The Mudcat Café TM
Thread #82811   Message #1520561
Posted By: Amos
12-Jul-05 - 12:24 PM
Thread Name: BS: Free falling
Subject: RE: BS: Free falling
In fact, now that we are planting robots on Mars, they will need to be able to calculate using any given g value depending on the planet they are deploying on.

For your entertainment, the percentage of your weight as it reads at sea-level on Earth, as it would appear using the same scale on other planets:

Mercury 37.8%
Venus    90.7%
Moon    16.6%
Mars    37.7%
Jupiter 253.3%
Saturn   106.4%
URanus    88.9%
NEptune   112.5%
Pluto    6.7%
Io (moon of Jupiter) 18.35%
Europa ( " "       ) 13.35%
Ganymede ( "   " ) 14.48%
Callisto ( " " ) 12.64%

SOL 2707.2%

Basics:

We often use the terms "mass" and "weight" interchangeably in our daily speech, but to an astronomer or a physicist they are completely different things. The mass of a body is a measure of how much matter it contains. An object with mass has a quality called inertia. If you shake an object like a stone in your hand, you would notice that it takes a push to get it moving, and another push to stop it again. If the stone is at rest, it wants to remain at rest. Once you've got it moving, it wants to stay moving. This quality or "sluggishness" of matter is its inertia. Mass is a measure of how much inertia an object displays.
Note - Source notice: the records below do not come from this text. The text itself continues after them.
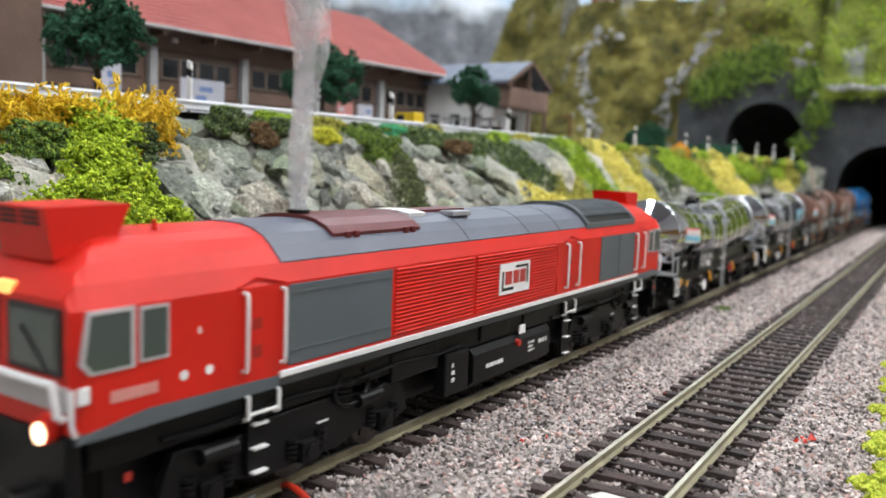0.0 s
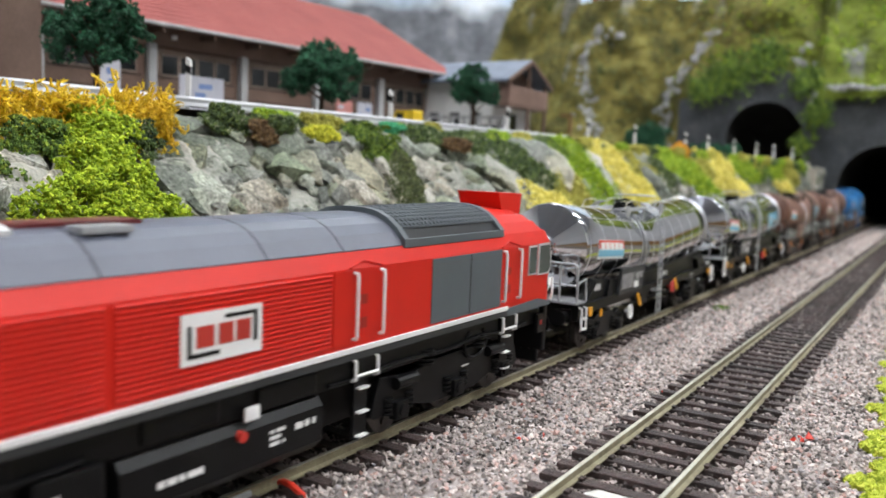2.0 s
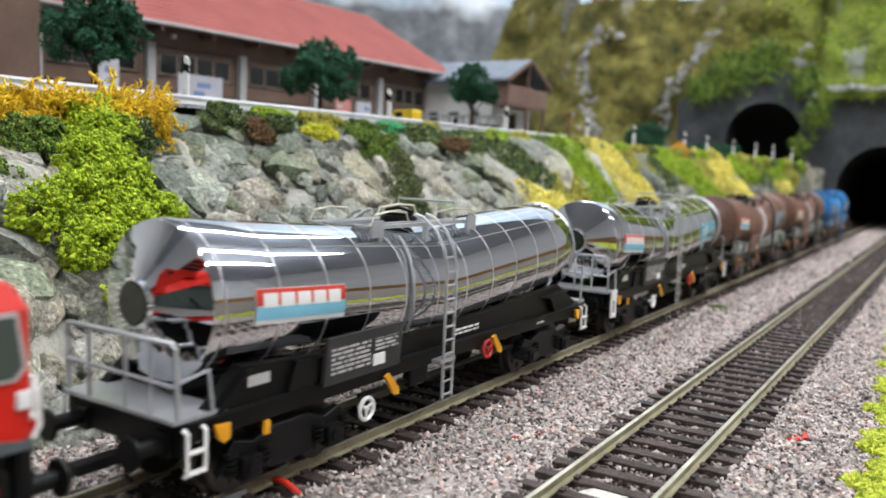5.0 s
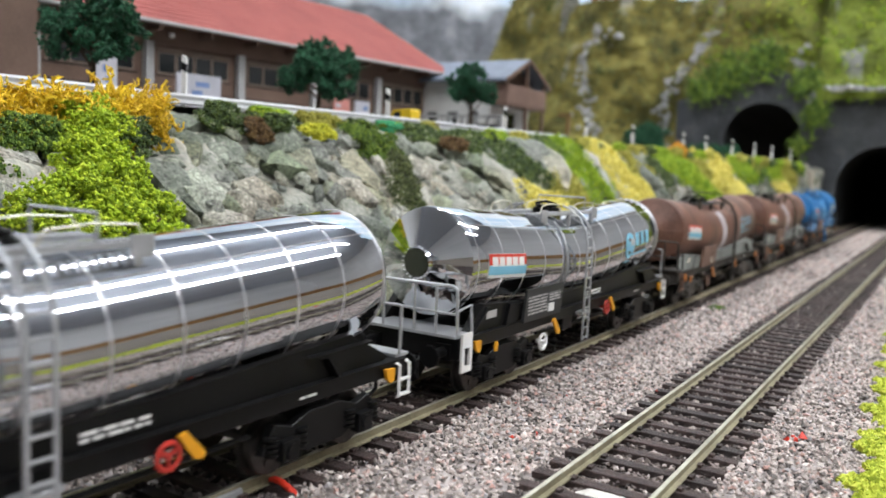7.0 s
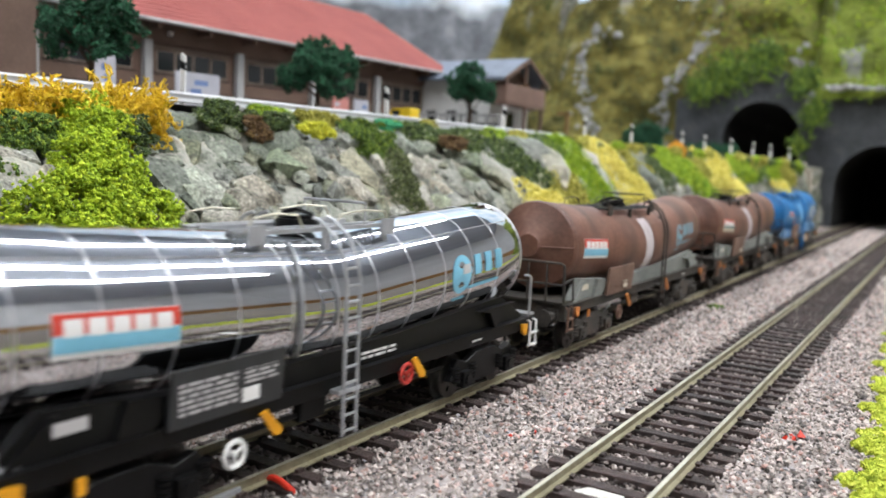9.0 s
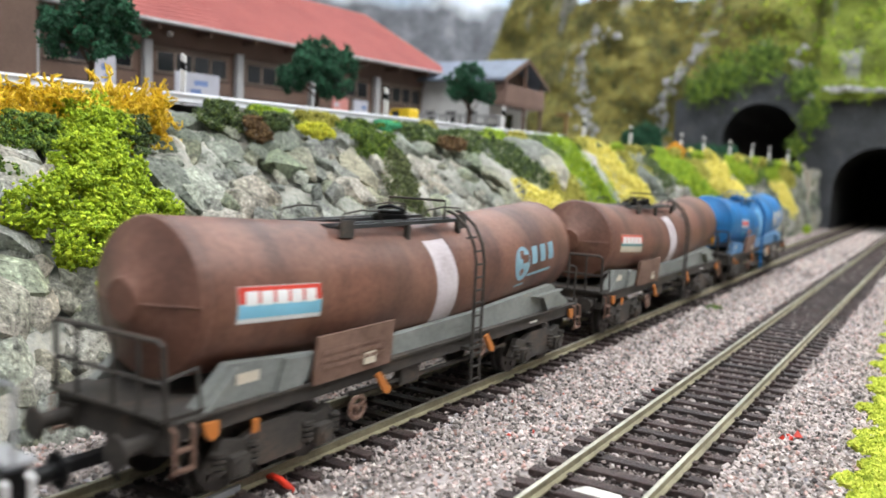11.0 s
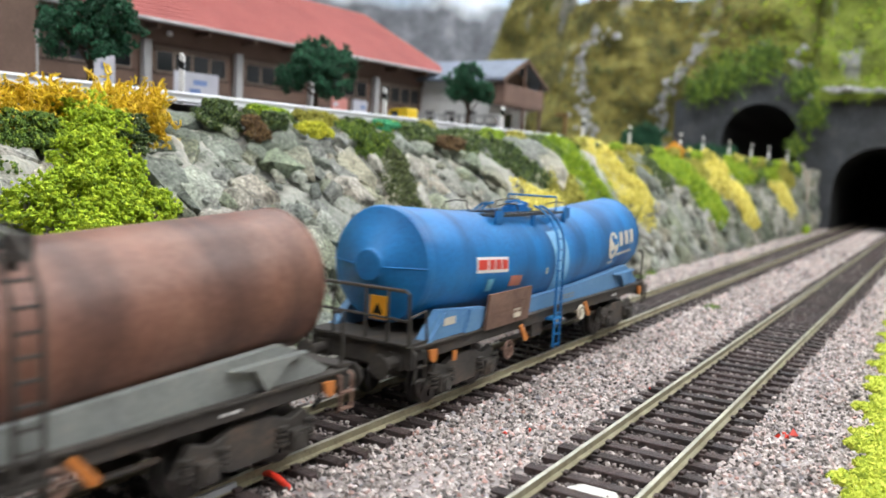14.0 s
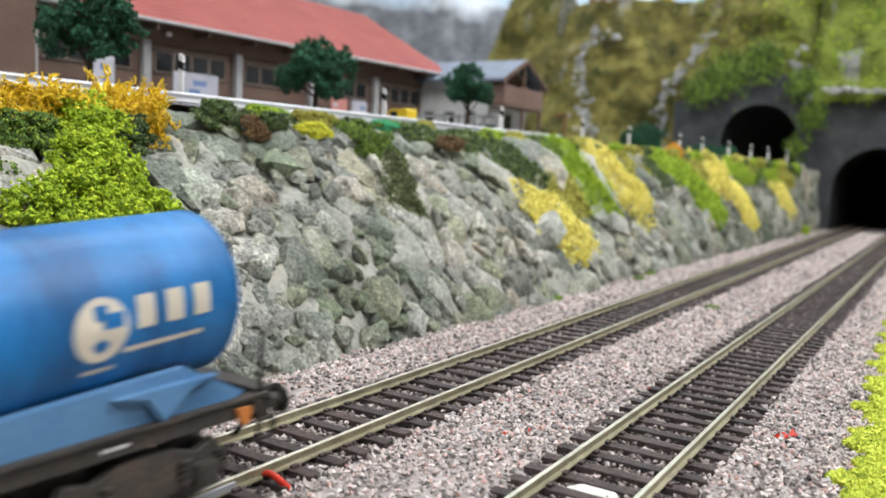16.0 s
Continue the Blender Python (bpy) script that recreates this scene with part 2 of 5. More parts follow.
def crumbs(rng, centers, sizes, flat=1.0):
    """Many small irregular eight-sided crumbs as vertex and face arrays."""
    n = len(centers)
    base = np.repeat(OCTA_V[None], n, 0) * rng.uniform(0.6, 1.3, (n, 6, 1)) + rng.normal(0, 0.16, (n, 6, 3))
    a, b = rng.uniform(0, 6.28, n), rng.uniform(0, 3.14, n)
    ca, sa, cb, sb = np.cos(a), np.sin(a), np.cos(b), np.sin(b)
    z = np.zeros(n)
    ra = np.stack([np.stack([ca, -sa, z], -1), np.stack([sa, ca, z], -1), np.stack([z, z, z + 1], -1)], 1)
    rb = np.stack([np.stack([z + 1, z, z], -1), np.stack([z, cb, -sb], -1), np.stack([z, sb, cb], -1)], 1)
    base = np.einsum("nij,nkj->nki", ra @ rb, base) * np.asarray(sizes)[:, None, None]
    base[..., 2] *= flat
    verts = (base + np.asarray(centers)[:, None, :]).reshape(-1, 3)
    faces = (OCTA_F[None] + 6 * np.arange(n)[:, None, None]).reshape(-1, 3)
    return verts, faces


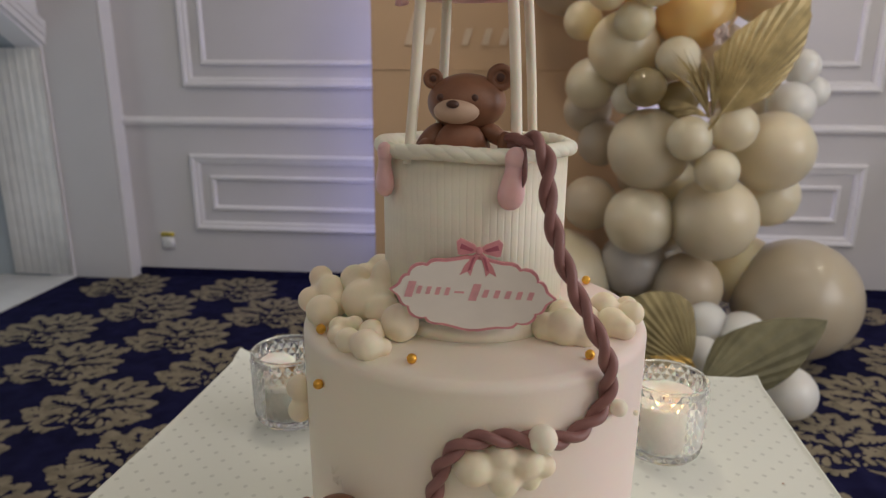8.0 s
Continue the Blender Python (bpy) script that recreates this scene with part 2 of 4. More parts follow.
def empty(name, place=(0, 0, 0)):
    ob = new(name)
    ob.location = place
    ob.empty_display_size = 0.05
    return ob


def shared(name, mesh, parent, m):
    """One more piece on the same mesh, placed by m in the world."""
    ob = new(name, mesh)
    ob.parent = parent
    ob.matrix_parent_inverse = world_of(parent).inverted()
    ob.matrix_basis = m
    return ob


def add_box(bm, x0, y0, z0, x1, y1, z1, bevel=0.0):
    r = bmesh.ops.create_cube(bm, size=1.0, matrix=Matrix.Translation(((x0 + x1) / 2, (y0 + y1) / 2, (z0 + z1) / 2)) @ Matrix.Diagonal((x1 - x0, y1 - y0, z1 - z0, 1)))
    if bevel:
        edges = list({e for v in r["verts"] for e in v.link_edges})
        bmesh.ops.bevel(bm, geom=edges, offset=bevel, segments=2, affect="EDGES", clamp_overlap=True)
    return bm


def add_ball(bm, place, r, turn=None, mat_index=0, u=20, v=12):
    """An ellipsoid; r is a radius or three."""
    if isinstance(r, (int, float)):
        r = (r, r, r)
    m = Matrix.Translation(place) @ (turn or Matrix.Identity(4)) @ Matrix.Diagonal((*r, 1))
    made = bmesh.ops.create_uvsphere(bm, u_segments=u, v_segments=v, radius=1.0, matrix=m)
    for f in {f for w in made["verts"] for f in w.link_faces}:
        f.material_index = mat_index
    return bm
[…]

Weight is an entirely different thing. Every object in the universe with mass attracts every other object with mass. The amount of attraction depends on the size of the masses and how far apart they are. For everyday-sized objects, this gravitational pull is vanishingly small, but the pull between a very large object, like the Earth, and another object, like you, can be easily measured. How? All you have to do is stand on a scale. Scales measure the force of attraction between you and the Earth. This force of attraction between you and the Earth (or any other planet) is called your weight. Weight is proportional to mass, but not the same thing.